■ **EXERCISE**
For this exercise, return only the lines from the line containing "return made[ob]" through the line containing "for curve in", both ends included, exactly as they are.

■ **INFORMATION SUPPLIED**
-*-*-
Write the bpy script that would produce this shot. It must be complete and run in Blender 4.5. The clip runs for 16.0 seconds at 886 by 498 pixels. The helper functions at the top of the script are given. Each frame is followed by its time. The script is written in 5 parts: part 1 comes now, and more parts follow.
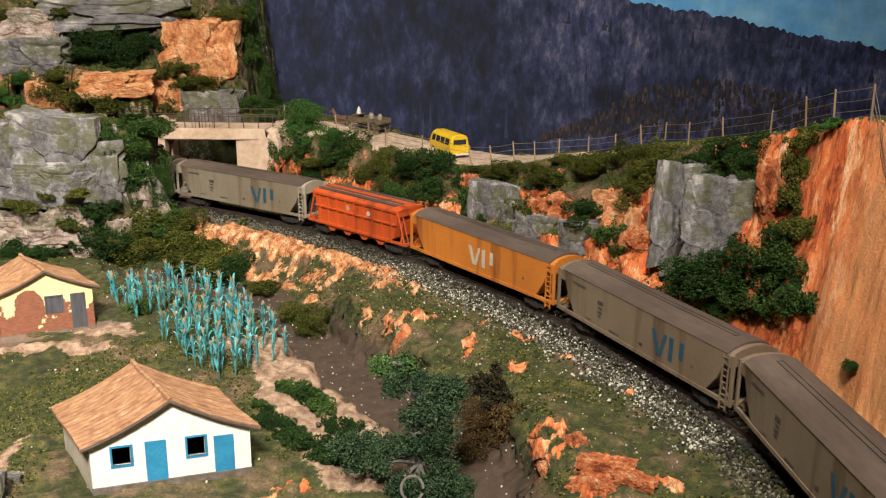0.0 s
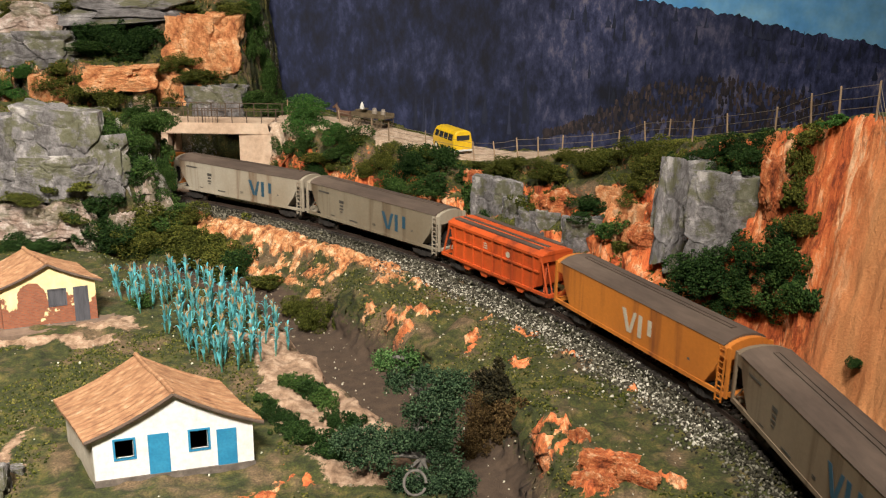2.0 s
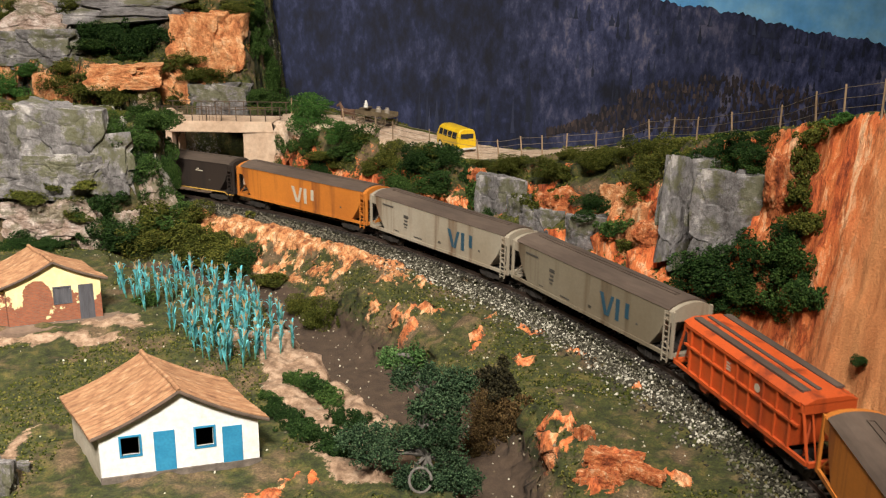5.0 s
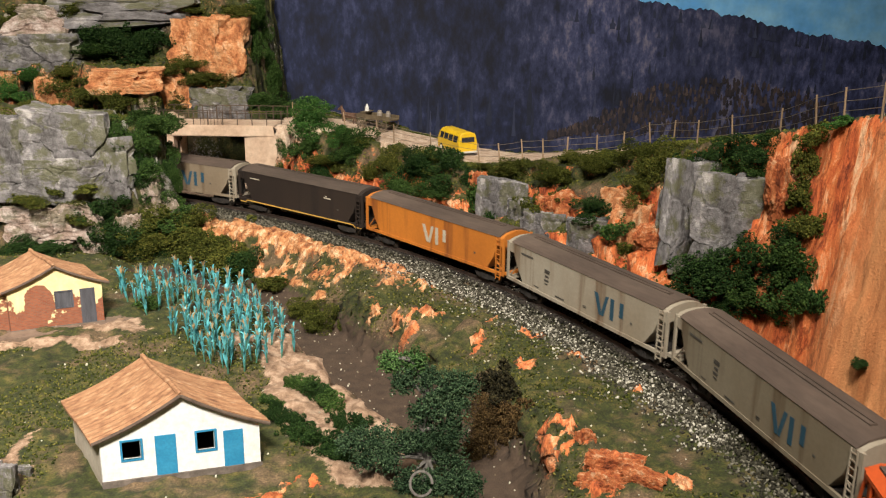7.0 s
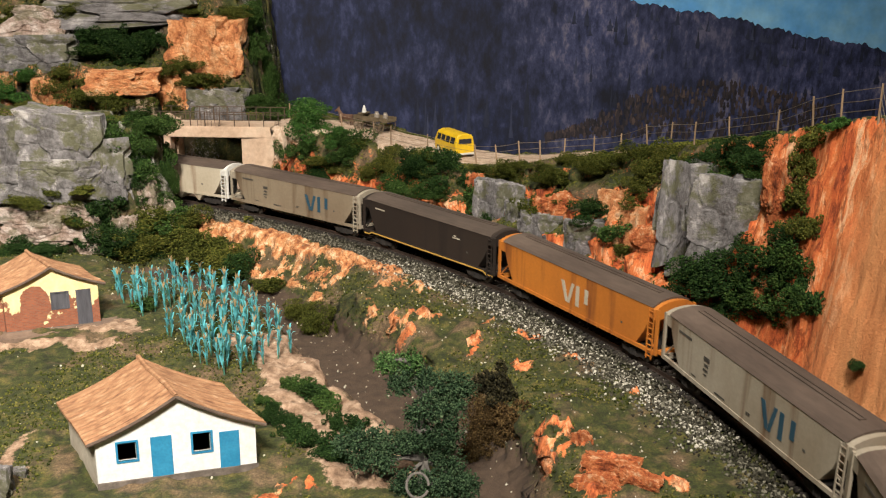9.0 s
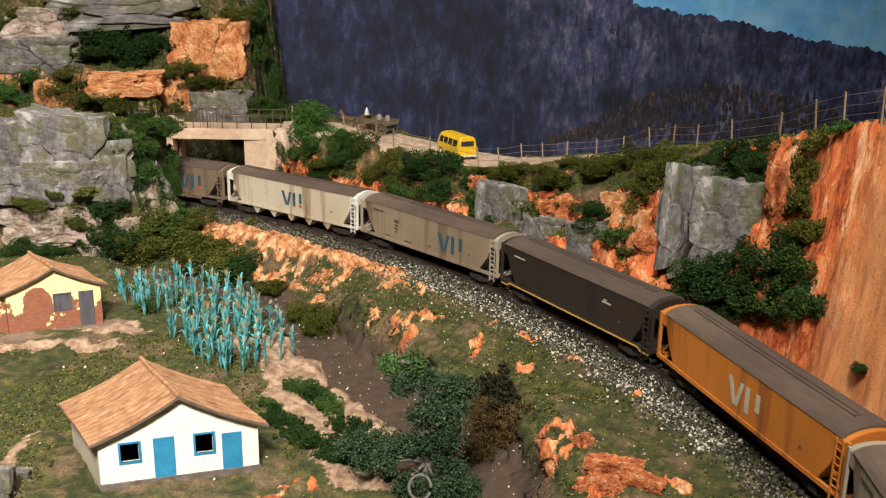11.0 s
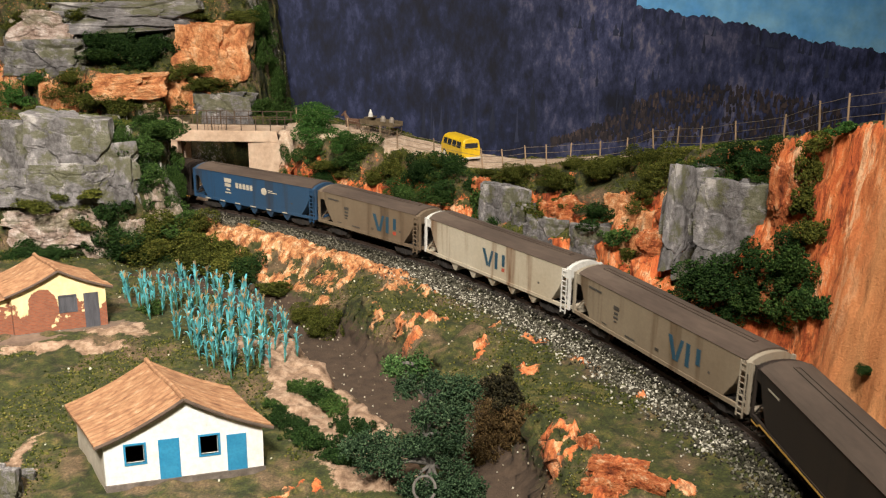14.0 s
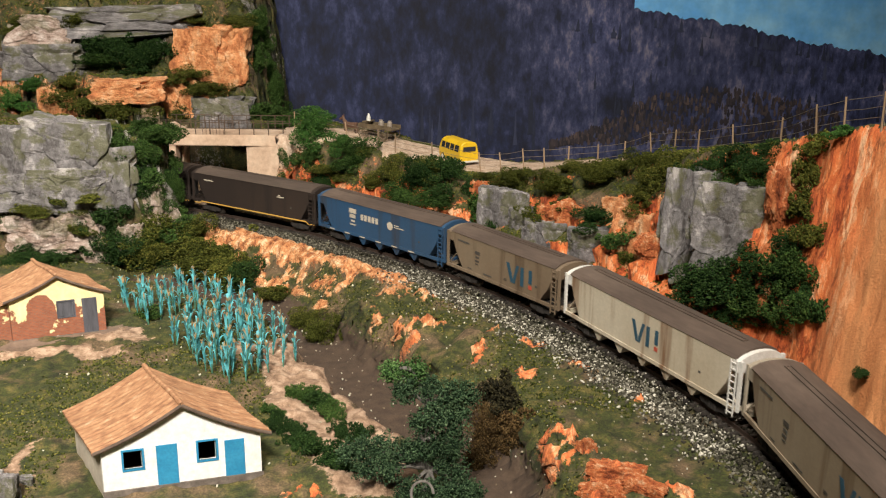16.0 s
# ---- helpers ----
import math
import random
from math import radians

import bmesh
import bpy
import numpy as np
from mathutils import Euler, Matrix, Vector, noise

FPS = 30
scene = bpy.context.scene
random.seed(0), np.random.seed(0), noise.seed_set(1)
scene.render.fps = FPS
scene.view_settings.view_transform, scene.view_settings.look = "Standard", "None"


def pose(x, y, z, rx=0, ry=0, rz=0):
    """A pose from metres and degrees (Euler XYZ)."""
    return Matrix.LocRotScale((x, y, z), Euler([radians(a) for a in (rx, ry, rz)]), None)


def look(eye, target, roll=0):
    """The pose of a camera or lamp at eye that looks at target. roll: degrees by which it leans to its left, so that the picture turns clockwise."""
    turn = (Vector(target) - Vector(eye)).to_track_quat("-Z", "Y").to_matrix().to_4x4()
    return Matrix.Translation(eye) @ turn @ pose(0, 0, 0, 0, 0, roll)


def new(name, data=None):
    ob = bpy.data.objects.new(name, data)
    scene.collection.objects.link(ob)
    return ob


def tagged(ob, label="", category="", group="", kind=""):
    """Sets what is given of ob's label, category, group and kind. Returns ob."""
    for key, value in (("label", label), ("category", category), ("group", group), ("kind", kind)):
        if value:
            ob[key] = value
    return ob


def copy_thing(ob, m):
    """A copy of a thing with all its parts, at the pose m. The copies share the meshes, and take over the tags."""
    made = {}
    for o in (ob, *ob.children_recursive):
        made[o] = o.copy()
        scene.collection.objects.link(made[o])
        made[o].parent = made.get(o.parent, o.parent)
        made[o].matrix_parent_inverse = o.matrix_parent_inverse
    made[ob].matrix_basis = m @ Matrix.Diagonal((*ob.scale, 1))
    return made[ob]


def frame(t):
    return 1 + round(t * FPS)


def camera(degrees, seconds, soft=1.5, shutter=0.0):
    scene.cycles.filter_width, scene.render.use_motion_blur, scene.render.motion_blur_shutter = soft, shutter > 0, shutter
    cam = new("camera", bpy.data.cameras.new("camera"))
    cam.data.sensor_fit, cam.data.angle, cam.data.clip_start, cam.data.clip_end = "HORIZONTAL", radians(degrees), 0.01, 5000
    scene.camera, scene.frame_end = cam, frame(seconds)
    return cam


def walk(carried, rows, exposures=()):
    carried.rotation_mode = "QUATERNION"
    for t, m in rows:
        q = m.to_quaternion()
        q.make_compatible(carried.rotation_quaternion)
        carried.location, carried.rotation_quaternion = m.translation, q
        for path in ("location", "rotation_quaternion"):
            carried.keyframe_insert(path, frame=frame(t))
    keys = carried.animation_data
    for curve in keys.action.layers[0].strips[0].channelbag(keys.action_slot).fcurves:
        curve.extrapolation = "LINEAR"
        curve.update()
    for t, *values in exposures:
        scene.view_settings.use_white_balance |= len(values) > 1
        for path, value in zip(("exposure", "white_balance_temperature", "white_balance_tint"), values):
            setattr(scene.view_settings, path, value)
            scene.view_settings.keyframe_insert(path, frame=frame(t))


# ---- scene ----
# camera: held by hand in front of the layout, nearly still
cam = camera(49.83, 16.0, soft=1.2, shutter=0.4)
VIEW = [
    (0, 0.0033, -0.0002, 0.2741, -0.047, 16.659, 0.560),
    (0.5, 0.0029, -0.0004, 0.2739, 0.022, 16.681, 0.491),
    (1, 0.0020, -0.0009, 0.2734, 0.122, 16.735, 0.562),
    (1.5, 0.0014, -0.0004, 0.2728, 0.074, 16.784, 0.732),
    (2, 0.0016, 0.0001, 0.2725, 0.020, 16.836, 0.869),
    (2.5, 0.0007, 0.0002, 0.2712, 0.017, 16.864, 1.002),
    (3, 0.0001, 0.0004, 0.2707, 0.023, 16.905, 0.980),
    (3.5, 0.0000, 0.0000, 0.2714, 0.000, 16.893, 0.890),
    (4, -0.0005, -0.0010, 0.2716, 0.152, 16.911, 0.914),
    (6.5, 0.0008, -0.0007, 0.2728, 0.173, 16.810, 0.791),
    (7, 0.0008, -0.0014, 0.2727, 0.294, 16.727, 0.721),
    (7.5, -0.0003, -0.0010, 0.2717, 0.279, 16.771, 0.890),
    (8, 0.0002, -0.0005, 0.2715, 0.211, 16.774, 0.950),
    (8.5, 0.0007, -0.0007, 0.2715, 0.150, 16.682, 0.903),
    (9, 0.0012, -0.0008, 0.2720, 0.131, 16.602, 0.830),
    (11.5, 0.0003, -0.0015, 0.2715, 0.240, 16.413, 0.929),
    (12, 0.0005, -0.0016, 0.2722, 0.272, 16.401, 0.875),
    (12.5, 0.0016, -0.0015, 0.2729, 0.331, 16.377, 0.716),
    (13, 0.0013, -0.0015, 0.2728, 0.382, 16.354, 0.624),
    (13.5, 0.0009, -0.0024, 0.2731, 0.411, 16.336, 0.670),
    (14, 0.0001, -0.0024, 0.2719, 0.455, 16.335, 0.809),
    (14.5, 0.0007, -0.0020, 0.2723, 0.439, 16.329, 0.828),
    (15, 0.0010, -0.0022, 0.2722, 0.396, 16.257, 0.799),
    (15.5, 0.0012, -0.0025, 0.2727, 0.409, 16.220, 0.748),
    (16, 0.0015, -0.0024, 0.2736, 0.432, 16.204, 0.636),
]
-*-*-
■ **ANSWER IN FULL**
    return made[ob]


def frame(t):
    return 1 + round(t * FPS)


def camera(degrees, seconds, soft=1.5, shutter=0.0):
    scene.cycles.filter_width, scene.render.use_motion_blur, scene.render.motion_blur_shutter = soft, shutter > 0, shutter
    cam = new("camera", bpy.data.cameras.new("camera"))
    cam.data.sensor_fit, cam.data.angle, cam.data.clip_start, cam.data.clip_end = "HORIZONTAL", radians(degrees), 0.01, 5000
    scene.camera, scene.frame_end = cam, frame(seconds)
    return cam


def walk(carried, rows, exposures=()):
    carried.rotation_mode = "QUATERNION"
    for t, m in rows:
        q = m.to_quaternion()
        q.make_compatible(carried.rotation_quaternion)
        carried.location, carried.rotation_quaternion = m.translation, q
        for path in ("location", "rotation_quaternion"):
            carried.keyframe_insert(path, frame=frame(t))
    keys = carried.animation_data
    for curve in keys.action.layers[0].strips[0].channelbag(keys.action_slot).fcurves:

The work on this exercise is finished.